There is a technique that does allow using a single regular type switch and no dynamic type assertions even in the Max example, BTW, but it's clunky! (and it might not be allowed by the current spec; I can't remember)

func Max[T ordered](a, b T) (r T) {
    type args[S any] struct {
        a S
        b S
        r *S
    }
    aa := args[T]{
        a: a,
        b: b,
        r: &r,
    }
    switch aa := interface{}(aa).(type) {
    case args[float64]:
        *aa.r = math.Max(aa.a, aa.b)
        return
    }
    if a > b {
        return a
    }
    return b
}
Merovius commented 3 years ago

@bcmills

it is only uniform with respect to type parameters, not with respect to type-switches.

Can you explain that?
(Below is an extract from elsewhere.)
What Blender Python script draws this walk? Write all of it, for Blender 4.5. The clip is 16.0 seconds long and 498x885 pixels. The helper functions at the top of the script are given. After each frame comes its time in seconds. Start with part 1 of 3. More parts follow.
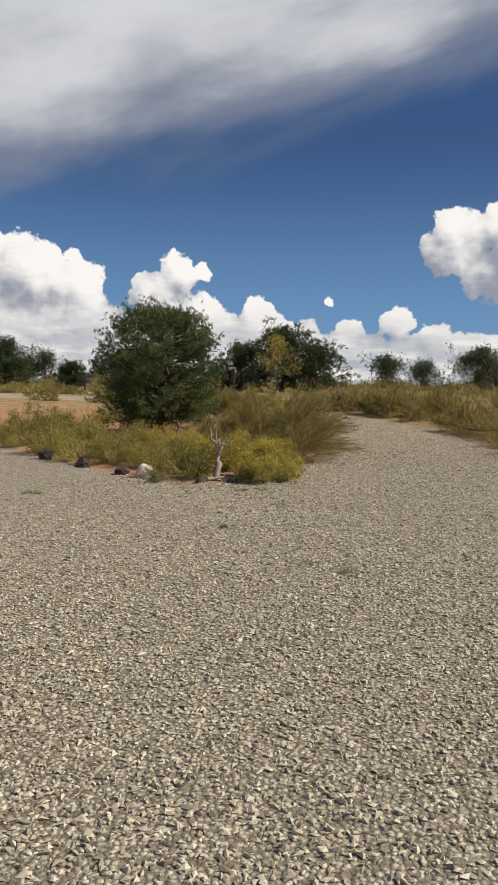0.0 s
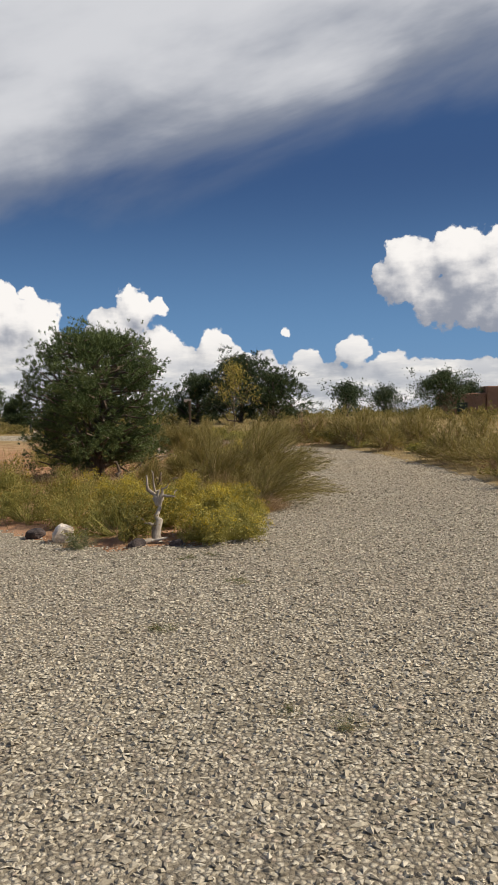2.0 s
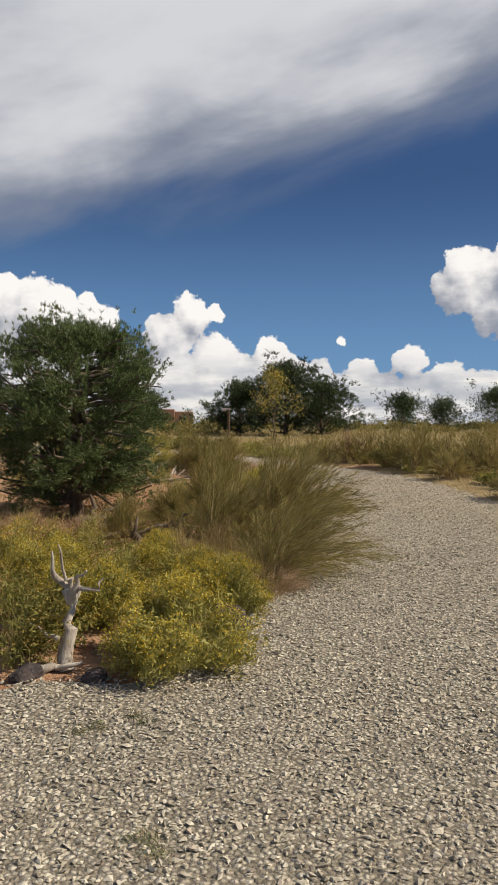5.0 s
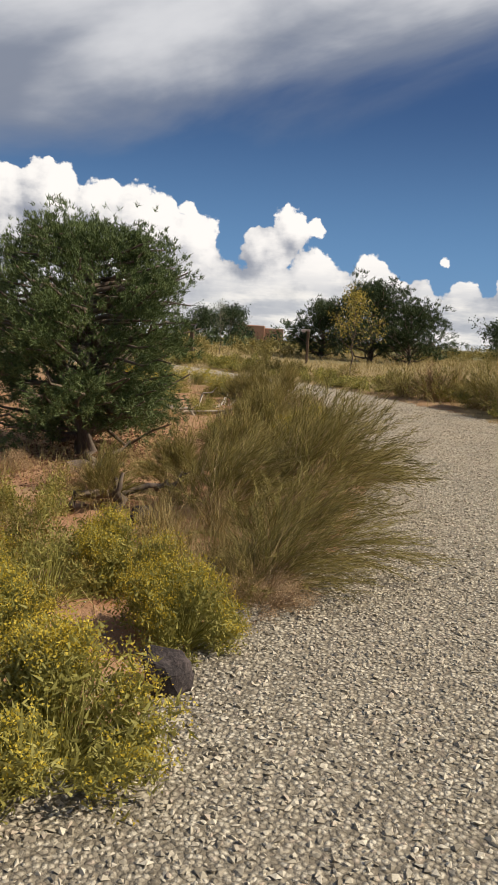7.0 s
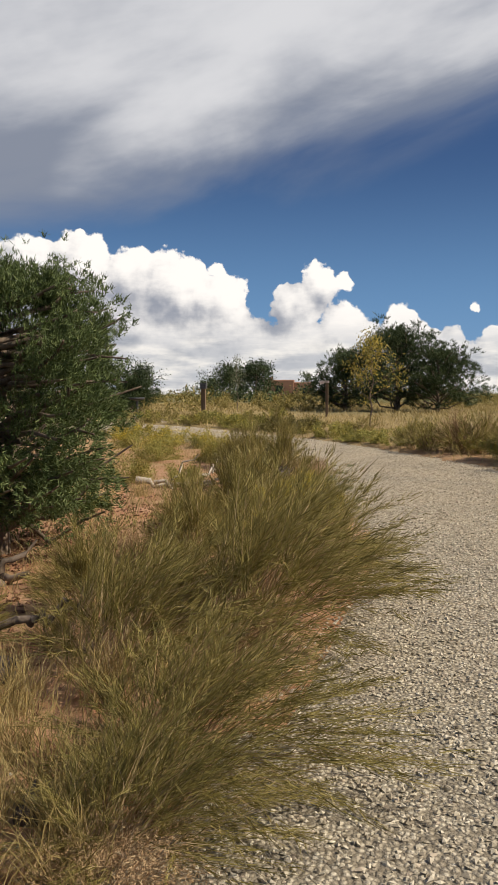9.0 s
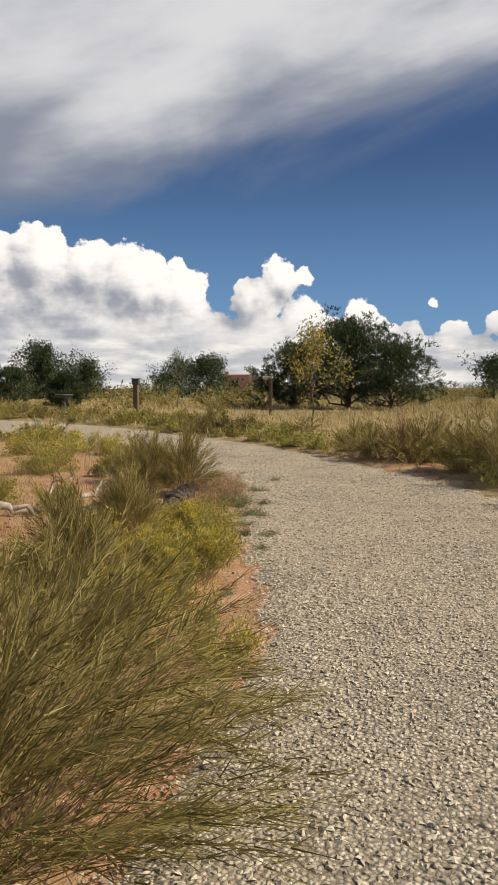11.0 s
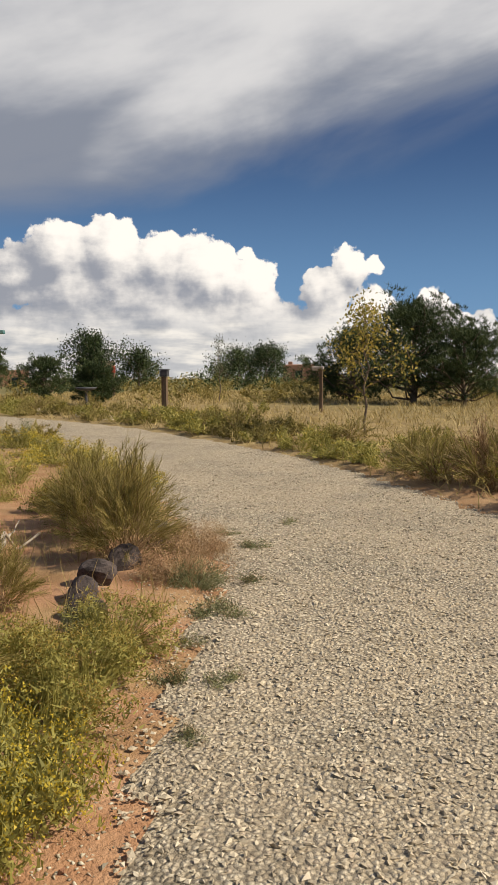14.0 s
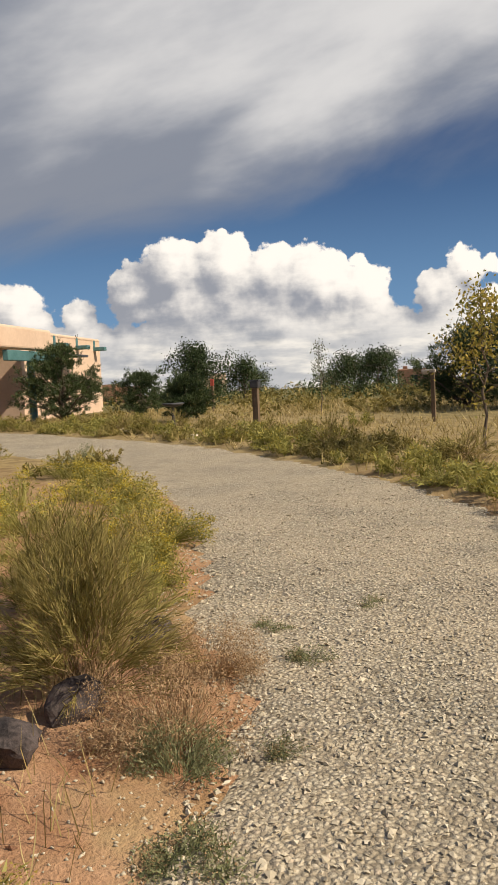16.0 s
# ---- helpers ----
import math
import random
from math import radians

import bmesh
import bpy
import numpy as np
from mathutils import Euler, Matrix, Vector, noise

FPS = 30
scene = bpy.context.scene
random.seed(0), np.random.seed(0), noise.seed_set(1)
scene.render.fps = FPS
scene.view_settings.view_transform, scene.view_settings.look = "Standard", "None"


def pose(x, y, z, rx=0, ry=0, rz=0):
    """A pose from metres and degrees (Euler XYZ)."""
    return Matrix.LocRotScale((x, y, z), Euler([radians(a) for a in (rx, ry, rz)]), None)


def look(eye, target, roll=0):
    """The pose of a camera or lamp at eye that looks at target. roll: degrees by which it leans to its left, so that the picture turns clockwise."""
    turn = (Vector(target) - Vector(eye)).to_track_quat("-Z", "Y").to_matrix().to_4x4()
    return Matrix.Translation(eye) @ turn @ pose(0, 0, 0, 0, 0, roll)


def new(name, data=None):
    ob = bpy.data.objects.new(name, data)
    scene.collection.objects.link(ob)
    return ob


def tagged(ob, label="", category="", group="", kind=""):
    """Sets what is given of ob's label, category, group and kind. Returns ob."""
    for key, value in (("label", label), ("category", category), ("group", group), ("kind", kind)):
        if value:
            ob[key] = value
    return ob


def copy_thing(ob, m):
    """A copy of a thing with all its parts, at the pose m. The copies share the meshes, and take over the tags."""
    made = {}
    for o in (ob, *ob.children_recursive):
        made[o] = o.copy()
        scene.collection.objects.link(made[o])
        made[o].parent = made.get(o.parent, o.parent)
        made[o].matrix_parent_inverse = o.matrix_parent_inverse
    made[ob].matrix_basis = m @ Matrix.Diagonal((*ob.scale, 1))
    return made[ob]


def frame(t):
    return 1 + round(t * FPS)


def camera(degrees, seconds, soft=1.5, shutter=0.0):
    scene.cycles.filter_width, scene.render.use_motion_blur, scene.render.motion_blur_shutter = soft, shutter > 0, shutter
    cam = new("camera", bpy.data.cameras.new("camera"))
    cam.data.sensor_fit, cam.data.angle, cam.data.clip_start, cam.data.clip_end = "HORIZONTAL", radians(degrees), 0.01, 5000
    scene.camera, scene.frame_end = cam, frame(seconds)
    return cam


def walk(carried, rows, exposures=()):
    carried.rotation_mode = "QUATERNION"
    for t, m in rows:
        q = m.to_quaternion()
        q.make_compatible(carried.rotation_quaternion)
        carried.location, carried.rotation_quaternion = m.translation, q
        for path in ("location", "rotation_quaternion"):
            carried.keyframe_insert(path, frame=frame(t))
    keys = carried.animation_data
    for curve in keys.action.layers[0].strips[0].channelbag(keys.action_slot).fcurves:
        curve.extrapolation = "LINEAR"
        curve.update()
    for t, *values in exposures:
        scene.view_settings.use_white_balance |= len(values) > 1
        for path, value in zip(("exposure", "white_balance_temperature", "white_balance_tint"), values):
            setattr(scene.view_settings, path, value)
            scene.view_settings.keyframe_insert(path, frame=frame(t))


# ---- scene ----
cam = camera(33.6, 16.0)
PATH = [
    (0, (0.408, 1.364, 1.56), (0.205, 3.346, 1.377), 0.8),
    (0.5, (0.332, 1.983, 1.532), (0.123, 3.962, 1.335), -0.2),
    (1, (0.306, 2.63, 1.517), (0.134, 4.617, 1.364), -0.4),
    (1.5, (0.262, 3.221, 1.501), (0.111, 5.212, 1.391), -1.1),
    (2, (0.305, 3.907, 1.501), (0.194, 5.902, 1.394), -1.2),
    (2.5, (0.37, 4.56, 1.525), (0.27, 6.554, 1.407), 0.6),
    (3, (0.411, 5.204, 1.553), (0.367, 7.201, 1.445), 0.2),
    (3.5, (0.469, 5.79, 1.572), (0.416, 7.788, 1.488), 0.0),
    (4, (0.447, 6.539, 1.555), (0.295, 8.532, 1.483), -0.2),
    (6.5, (0.799, 9.196, 1.732), (0.451, 11.152, 1.504), 1.9),
    (7, (0.86, 9.921, 1.742), (0.416, 11.849, 1.451), 3.0),
    (7.5, (0.881, 10.617, 1.728), (0.434, 12.551, 1.491), 0.9),
    (8, (0.951, 11.317, 1.722), (0.518, 13.259, 1.524), 0.3),
    (8.5, (0.995, 11.814, 1.714), (0.49, 13.741, 1.538), -0.4),
    (9, (1.078, 12.376, 1.714), (0.537, 14.295, 1.554), -0.3),
    (9.5, (1.162, 13.049, 1.71), (0.603, 14.963, 1.556), 0.3),
    (10, (1.205, 13.749, 1.697), (0.685, 15.674, 1.541), 0.2),
    (12.5, (1.176, 17.321, 1.794), (0.753, 19.265, 1.598), -0.5),
    (13, (1.11, 18.035, 1.754), (0.612, 19.963, 1.575), -0.3),
    (13.5, (1.032, 18.8, 1.733), (0.49, 20.717, 1.554), -0.5),
    (14, (0.912, 19.574, 1.708), (0.305, 21.469, 1.511), -0.3),
    (14.5, (0.792, 20.335, 1.692), (0.151, 22.22, 1.501), -1.4),
    (15, (0.694, 21.046, 1.693), (-0.003, 22.912, 1.508), -0.9),
    (15.5, (0.56, 21.733, 1.681), (-0.212, 23.57, 1.504), -1.8),
    (16, (0.456, 22.404, 1.664), (-0.415, 24.197, 1.496), -2.8),
]
EXPOSURES = [(0, 0.0, 6550, 10), (4, 0.0, 6550, 10), (7, 0.08, 6600, 10), (12.5, 0.12, 6850, 10), (16, 0.1, 7000, 10)]
walk(cam, [(t, look(eye, target, roll)) for t, eye, target, roll in PATH], EXPOSURES)

# ---------------------------------------------------------------- world, sun
SUN_AZ, SUN_EL = 86.0, 42.0          # degrees from +y towards +x, and above the horizon
world = bpy.data.worlds.new("sky")
scene.world = world
world.use_nodes = True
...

You mentioned yourself, that in a type-switch we check for implementation of an interface, not identity to an interface type. Isn't that exactly what @rogpeppe is describing?

FWIW, I think you can write the Concat example almost as clearly using only ordinary type-switches and assertions:

It stops working once you use ~string in Stringish. There's also this Max example from a different context, which IMO demonstrates an edge-case. While a normal type assertion/switch can get you from a T to a float64 (or whatever), it can't take you back from a float64 to a T. For that, the compiler actually needs knowledge about T.

The “is string” information allows you to convert and/or type-assert to a concrete type, whereas the “implements fmt.Stringer” information does not.

It does, just only to types you can convert a fmt.Stringer to. That's the difference here - you are comparing "is a string" to "implements fmt.Stringer", but the interesting comparison is to "is fmt.Stringer". That information is far less useful than "is a string".

I agree that there has to be a way to know the actual concrete type for many things. But you can do that. You can use string in a case. I don't buy that there are many use case to know that a type parameter is a specific interface type though - if there was, we should definitely consider changing the generics proposal to be able to express that.